Where does that leave the American people in 2018? Whether or not pre-delegation is still in force, President Trump has made it clear that the Pentagon calls the shots when it comes to the conduct of seven post-911 wars the U.S. is involved in and the performance of Special Operations Forces all across the globe. Are nuclear weapons part of the president’s surrender? We don’t know and aren’t likely to find out until it’s too late. However, the president’s fawning regard for all things military, his pathetic eagerness to pass muster with the generals doesn’t bode well for the safety and security of the US nuclear weapons cache.
It is a rare leader that has not succumbed to the military’s demand for some measure of control over nuclear weapons. With or without military involvement, we have come within a hair of a nuclear holocaust at least three times as well as experiencing a succession of near catastrophic mistakes that might have resulted in an accidental or unauthorized nuclear detonation.
“…Now then, Dmitri [US “president” telephoning “Dmitri,” Russian president] “you know we’ve always talked about the possibility of something going wrong with the bomb…Well now what happened …one of our commanders…went a little funny in the head and he went and did a silly thing…He ordered his planes…to attack your country.” (From the 1964 film Dr.
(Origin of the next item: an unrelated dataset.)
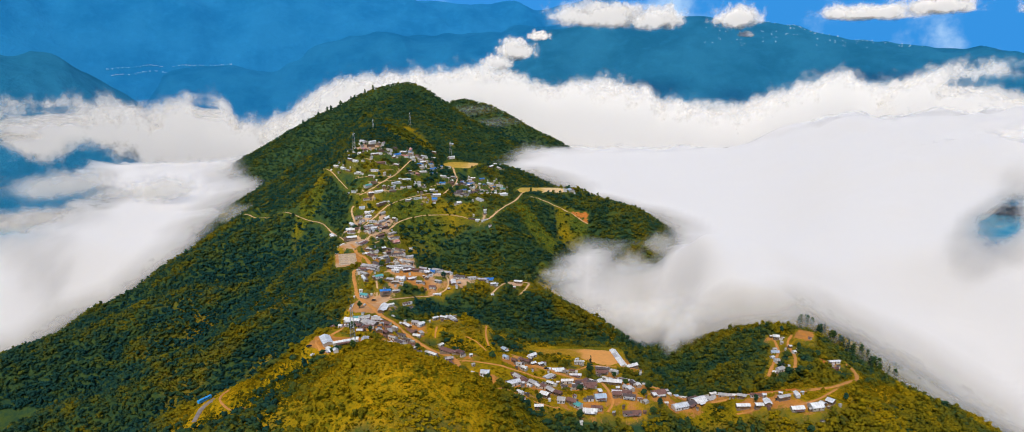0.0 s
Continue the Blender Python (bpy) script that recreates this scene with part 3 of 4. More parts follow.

Strangelove or How I Learned to Stop Worrying and Love the Bomb)
The sad and ugly truth is that most of today’s military leaders, despite a succession of astonishing failures throughout the last half-century, cling to the fantasy that “…war is too important to be left to the politicians. They have neither the time, the training, nor the inclination for strategic thought.” (General Jack D, Ripper in Dr. Strangelove)
Grab a DVD of Dr. Strangelove from your local library and Be Afraid, Be Very Afraid.